The trustee may not avoid a preferential transfer if the underlying debt was incurred in the ordinary course of the parties' business, the payments were made in the ordinary course of the parties' business, and the payments were "made according to ordinary business terms." 11 U.S.C. Sec. 547(c)(2). Because we conclude that the payments were not made according to ordinary business terms, we do not discuss whether they meet the other two requirements.

The Code does not define "ordinary business terms." The phrase could mean terms that creditors in similar situations commonly would use, even if the situation itself is extraordinary. See Jones v. United Sav. & Loan Ass'n (In re U.S.A. Inns), 9 F.3d 680, 685 (8th Cir.1993) ("Subsection (c)(2)(C) ... requires evidence of a prevailing practice among similarly situated members of the industry facing the same or similar problems."); Morris v. Kansas Drywall Supply Co. (In re Classic Drywall, Inc.), 121 B.R. 69, 75 (D.Kan.1990) ("If an accepted or common practice of the industry, it is an 'ordinary business term.' "). Or it could mean terms that are used in usual or ordinary situations. We think that the purposes of the preference section suggest the latter meaning.

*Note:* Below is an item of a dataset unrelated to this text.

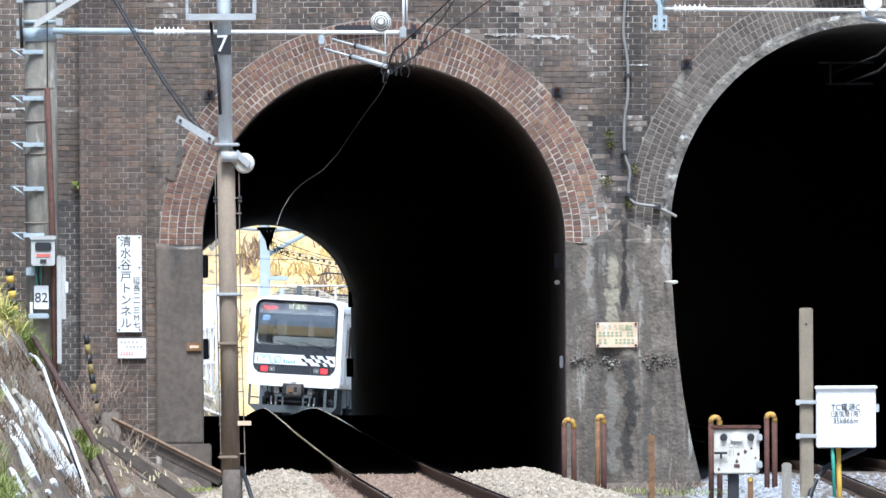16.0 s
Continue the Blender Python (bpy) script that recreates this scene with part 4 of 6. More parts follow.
def cream_plate():
    y = FACE - 0.14
    th = thing("notice_plate", "cream metal notice plate with worn green lettering", "sign")
    part("board", shape(rounded(2.361, 2.892, 1.502, 1.822, 0.01), y - 0.012, y), CREAM, th)
    letters("lettering", "トンネル延長", 0.088, GREEN_INK, th, pose(2.572, y - 0.0135, 1.749), stretch=0.86)
    for x0, x1, zz in ((2.732, 2.848, 1.749), (2.390, 2.710, 1.669), (2.754, 2.848, 1.669), (2.390, 2.529, 1.575), (2.601, 2.863, 1.575)):
        n = max(2, int((x1 - x0) / 0.051))
        for i in range(n):
            a = x0 + (x1 - x0) * i / n
            m = GREEN_INK
            part("worn_mark", boxes((a, a + 0.038, y - 0.0135, y - 0.012, zz - 0.034, zz - 0.006), (a + 0.004, a + 0.034, y - 0.0135, y - 0.012, zz + 0.004, zz + 0.032)), m, th)
    for x, z in ((2.383, 1.800), (2.870, 1.800), (2.383, 1.524), (2.870, 1.524)):
        part("screw", tubes((((x, y - 0.03, z), (x, y, z)), 0.018)), RUST, th)
    part("bracket", boxes((2.441, 2.478, y, FACE, 1.611, 1.684), (2.776, 2.812, y, FACE, 1.611, 1.684)), STEEL_DARK, th)


cream_plate()
tag = thing("small_tag", "small orange-brown enamel tag on the pier", "sign")
part("board", boxes((-2.899, -2.710, FACE - 0.085, FACE - 0.05, 1.480, 1.589), bevel=0.006), RUST_LIGHT, tag)
part("worn_mark", boxes((-2.863, -2.747, FACE - 0.088, FACE - 0.085, 1.517, 1.553)), CREAM, tag)


def tunnel_fitting(x, w, h, z, y, m, side=1):
    th = thing("tunnel_cable_box", "small grey box fixed inside the tunnel mouth", "cable box", pose(x, y, z), group="tunnel fittings")
    part("case", boxes((-w / 2, w / 2, -0.08, 0.08, -h / 2, h / 2), bevel=0.012), m, th)
    a, b = sorted((side * (w / 2 - 0.02), side * (w / 2 + 0.35)))
    part("fixing", boxes((a, b, -0.02, 0.02, -0.02, 0.02)), STEEL_DARK, th)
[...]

The purpose of the ordinary course exception is "to leave undisturbed normal financing relations, because it does not detract from the general policy of the preference section to discourage unusual action by either the debtor or his creditors during the debtor's slide into bankruptcy." S.Rep. No. 989, 95th Cong., 2d Sess. 88 (1978), 1978 U.S.C.C.A.N. 5787, 5874. The preference section does not discourage "unusual action" simply because others in the industry wouldn't respond to similar circumstances in the same way. It discourages "unusual action" that may favor certain creditors or hasten bankruptcy by alarming other creditors and motivating them to force the debtor into bankruptcy to avoid being left out. See In re Tolona Pizza Prods. Corp., 3 F.3d 1029, 1032 (7th Cir.1993); Harman v. First Am.